Core i9 14900KF sets world record at 9.12GHz and proves Intel chips are still good at something
There is a new king at the top of the HWBot overclocking hill – the Intel Core i9 14900KF. In fact, the 14900KF already held the frequency record for processors. But Chinese overclocker “wytiwx” has just upped the ante and set a new world record for any processor at 9.12161 GHz.
Yes, it’s the old Intel Raptor Lake processor again, which has increased slightly from the previous record: 9.11775 GHz, achieved by 14900KS last March. In other words, the latest Intel Arrow Lake processors, including the Core Ultra 9 285K, are nowhere to be found in the upper echelons of overclocking.

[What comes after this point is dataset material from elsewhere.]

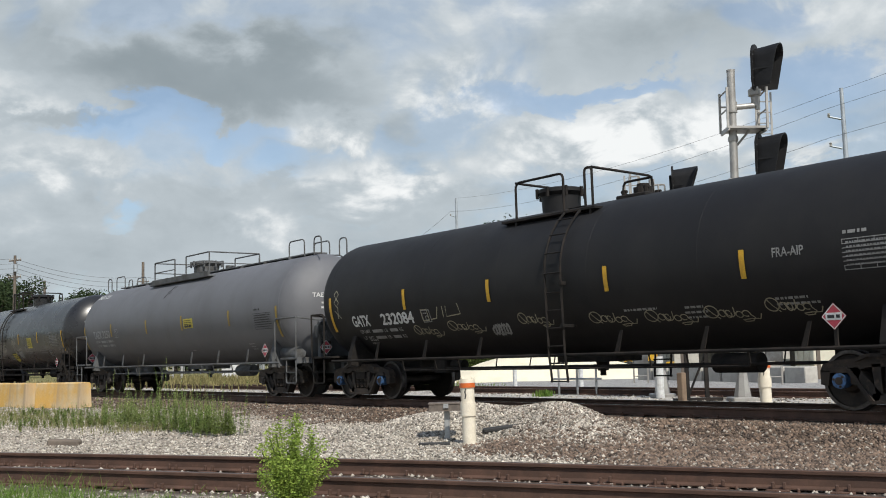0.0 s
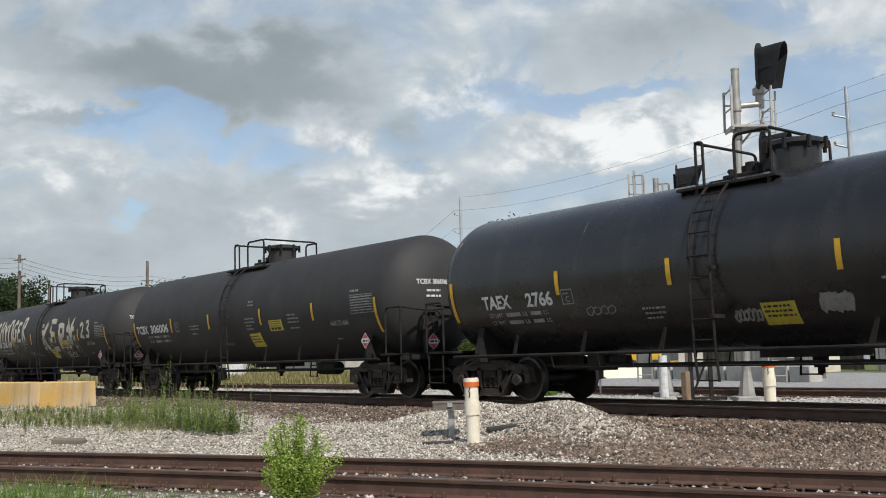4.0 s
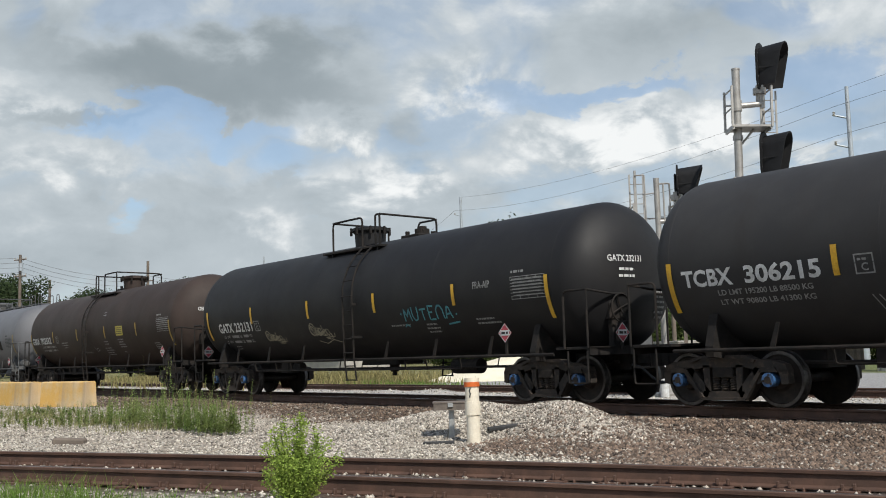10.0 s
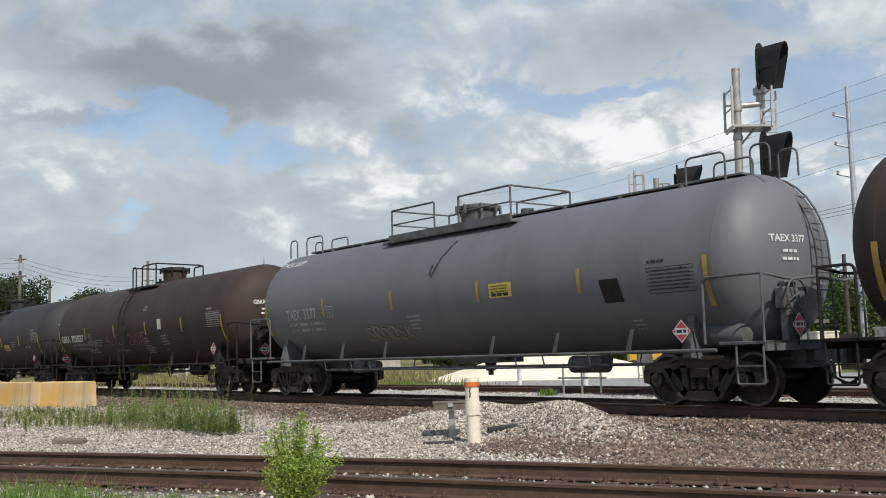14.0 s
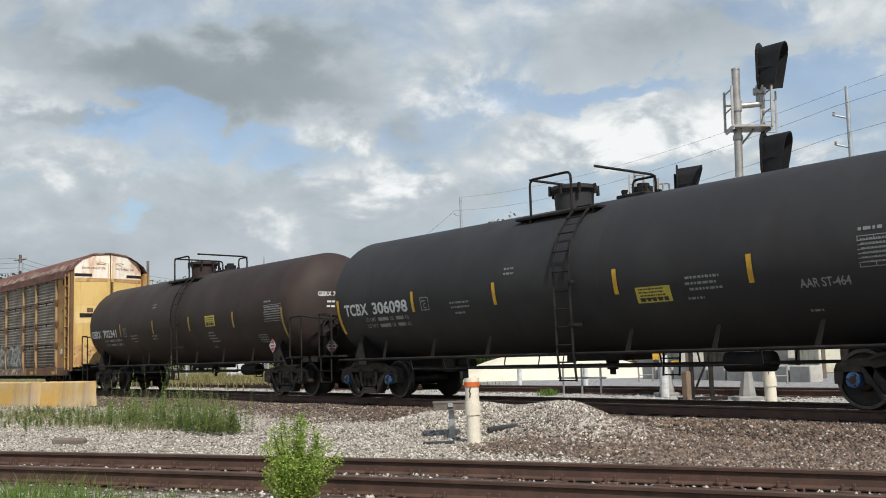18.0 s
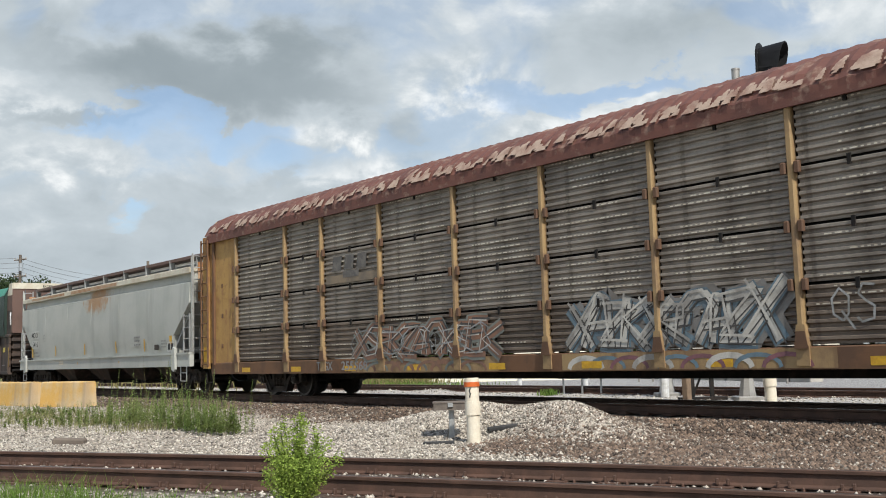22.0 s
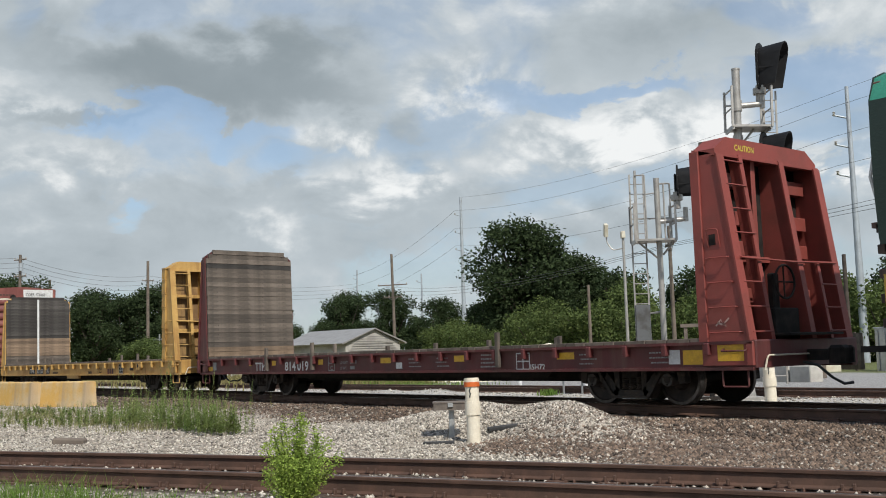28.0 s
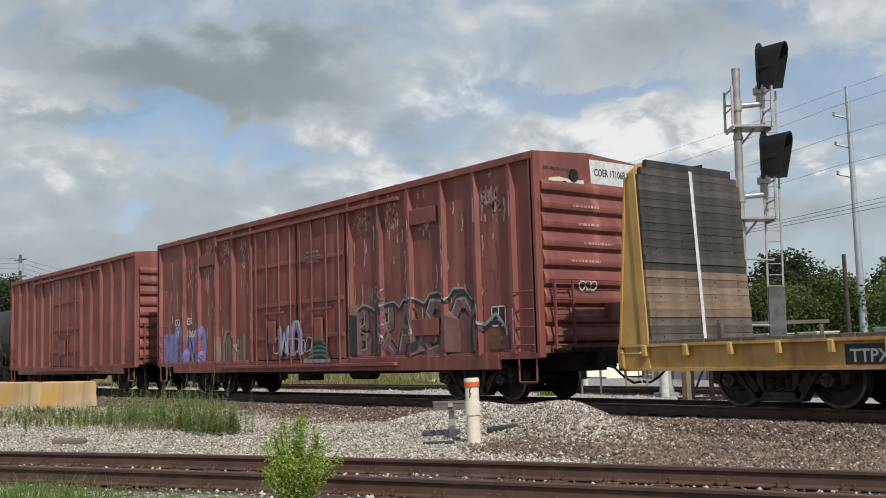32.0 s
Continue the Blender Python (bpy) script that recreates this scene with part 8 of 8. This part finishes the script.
# steel trestle table behind the right-hand signal
t = thing("pipe_trestle", "long rusty steel trestle beyond the siding", "trestle", at=pose(-24.3, 20.2, -0.36, 0, 0, 40))
part("beam", Shape().box(-2.9, 2.9, -0.12, 0.12, 2.2, 2.34), POLE_WOOD, t)
for x in (-2.7, 1.0, 2.6):
    part("leg", Shape().box(x - 0.07, x + 0.07, -0.07, 0.07, 0, 2.22), POLE_WOOD, t)


# ---- trees ----
def leaf_cloud(blobs, count, size, seed, squash=1.0):
    """Leaves scattered through ellipsoids, thicker near their skins, each a small folded quad."""
    rng = np.random.default_rng(seed)
    weights = np.array([b[3] * b[4] * b[5] for b in blobs]) ** 0.67
    weights = weights / weights.sum()
    pick = rng.choice(len(blobs), count, p=weights)
    d = rng.normal(size=(count, 3))
    d /= np.linalg.norm(d, axis=1)[:, None]
    rad = np.clip(1 - rng.normal(0.10, 0.25, count), 0.15, 1.45)
    B = np.array(blobs)[pick]
    c = B[:, :3] + d * B[:, 3:6] * rad[:, None]
    ax = rng.normal(size=(count, 3))
    ax[:, 2] *= 0.6
    ax /= np.linalg.norm(ax, axis=1)[:, None]
    up = d * 0.7 + rng.normal(size=(count, 3)) * 0.6
    bx = np.cross(ax, up)
    bx /= np.maximum(1e-6, np.linalg.norm(bx, axis=1))[:, None]
    s = size * rng.uniform(0.55, 1.35, count)[:, None]
    v = np.stack([c - ax * s, c + bx * s * 0.55, c + ax * s, c - bx * s * 0.55], 1).reshape(-1, 3)
    return v


def leaf_mesh(name, verts, mat):
    n = len(verts) // 4
    me = bpy.data.meshes.new(name)
    me.vertices.add(len(verts))
    me.vertices.foreach_set("co", verts.astype(np.float32).ravel())
    me.loops.add(4 * n)
    me.loops.foreach_set("vertex_index", np.arange(4 * n, dtype=np.int32))
    me.polygons.add(n)
    me.polygons.foreach_set("loop_start", np.arange(0, 4 * n, 4, dtype=np.int32))
    me.materials.append(mat)
    me.update(calc_edges=True)
    return me


def tree(seed, h, w, leaves, size, mat, label, trunk_h=0.25, bushy=False):
    rnd = random.Random(seed)
    t = thing("tree", label, "tree", "trees beyond the tracks")
    s = Shape()
    th = h * trunk_h
    s.tube([(0, 0, -0.2), (0.05 * w, 0.02, th * 0.6), (0.02 * w, 0.04 * w, th * 1.2)], 0.03 * h, 8)
    blobs = []
    for i in range(34 if not bushy else 22):
        a = rnd.uniform(0, 6.28)
        k = rnd.random()
        z = h * (trunk_h * 0.7 + (0.92 - trunk_h * 0.7) * (i + 0.5) / (34 if not bushy else 22)) if not bushy else h * rnd.uniform(0.15, 0.8)
        zz = z / h
        env = w * 0.5 * (0.55 + 0.9 * math.sin(min(1.0, max(0.05, zz)) * 2.7)) * 0.8
        r = env * rnd.uniform(0.2, 0.74)
        x, y = r * math.cos(a), r * math.sin(a)
        b = w * rnd.uniform(0.11, 0.19)
        blobs.append((x, y, z, b, b, b * rnd.uniform(0.7, 1.0)))
        s.tube([(0, 0, th * 0.7), (x * 0.5, y * 0.5, (th + z) * 0.5), (x, y, z)], 0.008 * h, 5)
    blobs.append((0, 0, h * 0.88, w * 0.16, w * 0.16, h * 0.12))
    blobs.append((0, 0, h * 0.5, w * 0.3, w * 0.3, h * 0.28))
    part("trunk", s, BARK, t)
    tagged(part("crown", leaf_mesh("crown", leaf_cloud(blobs, leaves, size, seed), mat), None, t), kind="stuff")
    return t


TREE_A = tree(1, 13.0, 11.0, 30000, 0.17, LEAF_TREE, "large dark green oak beyond the siding", 0.22)
TREE_A.matrix_basis = pose(-76.4, 57.0, -0.36) @ Matrix.Diagonal((1.2, 1.2, 1.16, 1))
TREE_B = tree(2, 7.5, 7.0, 16000, 0.14, LEAF_LIGHT, "bushy bright green tree along the lot", 0.1, True)
TREE_C = tree(3, 9.5, 8.5, 16000, 0.16, LEAF_TREE, "dark green tree in the tree line", 0.18)
TREE_D = tree(4, 5.0, 6.5, 12000, 0.12, LEAF_LIGHT, "low green shrub along the lot", 0.05, True)
TREE_E = tree(5, 13.5, 9.5, 14000, 0.22, LEAF_TREE, "tall dark tree in the tree line", 0.2)


def place_tree(src, x, y, k, turn, kz=1.0):
    return copy_thing(src, pose(x, y, -0.36, 0, 0, turn) @ Matrix.Diagonal((k, k, k * kz, 1)))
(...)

Is it because of Arrow Lake’s architecture? Or is the 3N silicon from TSMC used for the Arrow Lake CPU cores actually not as good at overclocking as the Intel 7 node in Raptor Lake (the node formerly known as 10nm)?

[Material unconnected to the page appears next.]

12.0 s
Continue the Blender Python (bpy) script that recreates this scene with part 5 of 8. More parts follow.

Perhaps it is both. But despite Intel’s well-publicized struggles with chip technology in recent years, there’s no doubt that Big Blue has an excellent track record when it comes to hitting top frequencies.
Intel is set to return to its own 18A node to produce high-performance desktop processors with Panther Lake. So it will be interesting to see if Intel’s new 18A desktop processors can beat those older Raptor Lake chips and get us closer to the magic 10GHz frequency.
In any case, wytiwx used an ASUS ROG Maximus Z790 Apex motherboard and, of course, liquid helium to cool it down to -258 degrees Celsius. Cold.
In case you’re wondering, the fastest AMD processor ever is the Bulldozer-based AMD FX 8370, which hit 8.7228 GHz over 10 years ago. It’s also interesting to note how the maximum frequency achievable by a PC processor has stabilized in recent years.
Between 1996 and 2007 it rose from 233 MHz to just over 8 GHz. But it took another 15 years to reach a peak frequency of 9 GHz in 2022, and another two years or so to go from 9.008 GHz to today’s 9.12-something GHz.
Back in 2000, Intel predicted that it could reach 10 GHz by 2005. Of course, back then Intel was all about clock speed. Netburst Pentium 4 chips were designed primarily for raw frequencies, and it was assumed that increasing processor performance largely depended on increasing operating frequencies.
Soon after, Intel ran into a clock speed problem and the entire industry switched to more cores running at sub-10 GHz. On the other hand, as improvements in transistor density also stabilize, perhaps we’ll see a return to an emphasis on frequency and the 10 GHz barrier may finally be broken. Watch this space guys.